▸ **SOURCE DATA**
-=-=-
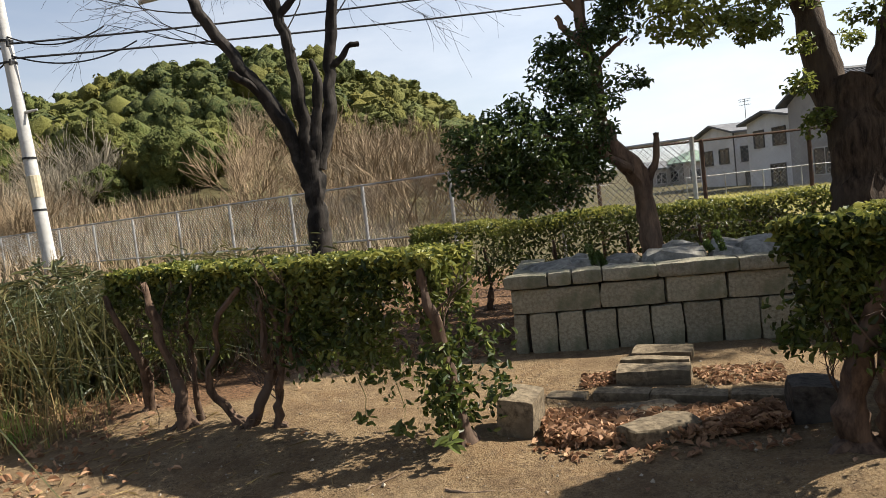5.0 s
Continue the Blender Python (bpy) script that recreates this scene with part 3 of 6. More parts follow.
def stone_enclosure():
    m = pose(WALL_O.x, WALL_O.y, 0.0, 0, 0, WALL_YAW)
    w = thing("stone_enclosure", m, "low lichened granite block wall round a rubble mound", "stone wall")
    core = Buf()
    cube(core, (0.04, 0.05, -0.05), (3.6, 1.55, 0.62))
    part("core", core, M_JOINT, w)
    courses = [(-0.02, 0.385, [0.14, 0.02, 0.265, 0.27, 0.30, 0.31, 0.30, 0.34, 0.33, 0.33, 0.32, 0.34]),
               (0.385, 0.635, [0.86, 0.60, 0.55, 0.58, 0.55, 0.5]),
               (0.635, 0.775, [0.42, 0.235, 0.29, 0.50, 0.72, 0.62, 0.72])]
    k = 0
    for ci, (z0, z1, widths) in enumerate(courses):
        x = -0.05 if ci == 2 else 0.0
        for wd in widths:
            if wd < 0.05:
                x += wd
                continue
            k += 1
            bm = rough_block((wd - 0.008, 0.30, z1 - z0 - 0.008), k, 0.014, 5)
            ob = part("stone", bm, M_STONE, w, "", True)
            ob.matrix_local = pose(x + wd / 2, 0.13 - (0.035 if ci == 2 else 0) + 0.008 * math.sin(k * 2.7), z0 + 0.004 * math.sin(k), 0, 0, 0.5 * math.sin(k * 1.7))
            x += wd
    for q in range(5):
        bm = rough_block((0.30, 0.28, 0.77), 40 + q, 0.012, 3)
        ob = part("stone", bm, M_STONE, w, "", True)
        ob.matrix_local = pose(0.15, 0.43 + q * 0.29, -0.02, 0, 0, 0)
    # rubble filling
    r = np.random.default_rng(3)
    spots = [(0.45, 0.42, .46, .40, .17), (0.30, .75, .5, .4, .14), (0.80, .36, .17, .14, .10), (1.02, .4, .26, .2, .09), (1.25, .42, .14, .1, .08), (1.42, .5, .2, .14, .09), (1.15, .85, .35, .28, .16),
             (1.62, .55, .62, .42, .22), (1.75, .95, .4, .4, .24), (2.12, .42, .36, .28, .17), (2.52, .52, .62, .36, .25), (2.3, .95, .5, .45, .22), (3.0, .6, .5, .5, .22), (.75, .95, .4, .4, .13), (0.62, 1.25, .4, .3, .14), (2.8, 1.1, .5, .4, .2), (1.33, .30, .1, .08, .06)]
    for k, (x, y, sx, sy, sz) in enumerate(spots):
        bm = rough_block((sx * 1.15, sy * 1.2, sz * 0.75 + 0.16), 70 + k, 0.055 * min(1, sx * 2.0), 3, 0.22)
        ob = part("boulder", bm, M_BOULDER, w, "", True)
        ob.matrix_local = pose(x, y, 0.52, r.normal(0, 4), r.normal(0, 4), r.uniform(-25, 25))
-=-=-
▸ **INSTRUCTIONS TO FOLLOW**
The listing above needs to be output again exactly. Don't include the pictures.

▸ **CORRECT RESPONSE**
5.0 s
Continue the Blender Python (bpy) script that recreates this scene with part 3 of 6. More parts follow.
def stone_enclosure():
    m = pose(WALL_O.x, WALL_O.y, 0.0, 0, 0, WALL_YAW)
    w = thing("stone_enclosure", m, "low lichened granite block wall round a rubble mound", "stone wall")
    core = Buf()
    cube(core, (0.04, 0.05, -0.05), (3.6, 1.55, 0.62))
    part("core", core, M_JOINT, w)
    courses = [(-0.02, 0.385, [0.14, 0.02, 0.265, 0.27, 0.30, 0.31, 0.30, 0.34, 0.33, 0.33, 0.32, 0.34]),
               (0.385, 0.635, [0.86, 0.60, 0.55, 0.58, 0.55, 0.5]),
               (0.635, 0.775, [0.42, 0.235, 0.29, 0.50, 0.72, 0.62, 0.72])]
    k = 0
    for ci, (z0, z1, widths) in enumerate(courses):
        x = -0.05 if ci == 2 else 0.0
        for wd in widths:
            if wd < 0.05:
                x += wd
                continue
            k += 1
            bm = rough_block((wd - 0.008, 0.30, z1 - z0 - 0.008), k, 0.014, 5)
            ob = part("stone", bm, M_STONE, w, "", True)
            ob.matrix_local = pose(x + wd / 2, 0.13 - (0.035 if ci == 2 else 0) + 0.008 * math.sin(k * 2.7), z0 + 0.004 * math.sin(k), 0, 0, 0.5 * math.sin(k * 1.7))
            x += wd
    for q in range(5):
        bm = rough_block((0.30, 0.28, 0.77), 40 + q, 0.012, 3)
        ob = part("stone", bm, M_STONE, w, "", True)
        ob.matrix_local = pose(0.15, 0.43 + q * 0.29, -0.02, 0, 0, 0)
    # rubble filling
    r = np.random.default_rng(3)
    spots = [(0.45, 0.42, .46, .40, .17), (0.30, .75, .5, .4, .14), (0.80, .36, .17, .14, .10), (1.02, .4, .26, .2, .09), (1.25, .42, .14, .1, .08), (1.42, .5, .2, .14, .09), (1.15, .85, .35, .28, .16),
             (1.62, .55, .62, .42, .22), (1.75, .95, .4, .4, .24), (2.12, .42, .36, .28, .17), (2.52, .52, .62, .36, .25), (2.3, .95, .5, .45, .22), (3.0, .6, .5, .5, .22), (.75, .95, .4, .4, .13), (0.62, 1.25, .4, .3, .14), (2.8, 1.1, .5, .4, .2), (1.33, .30, .1, .08, .06)]
    for k, (x, y, sx, sy, sz) in enumerate(spots):
        bm = rough_block((sx * 1.15, sy * 1.2, sz * 0.75 + 0.16), 70 + k, 0.055 * min(1, sx * 2.0), 3, 0.22)
        ob = part("boulder", bm, M_BOULDER, w, "", True)
        ob.matrix_local = pose(x, y, 0.52, r.normal(0, 4), r.normal(0, 4), r.uniform(-25, 25))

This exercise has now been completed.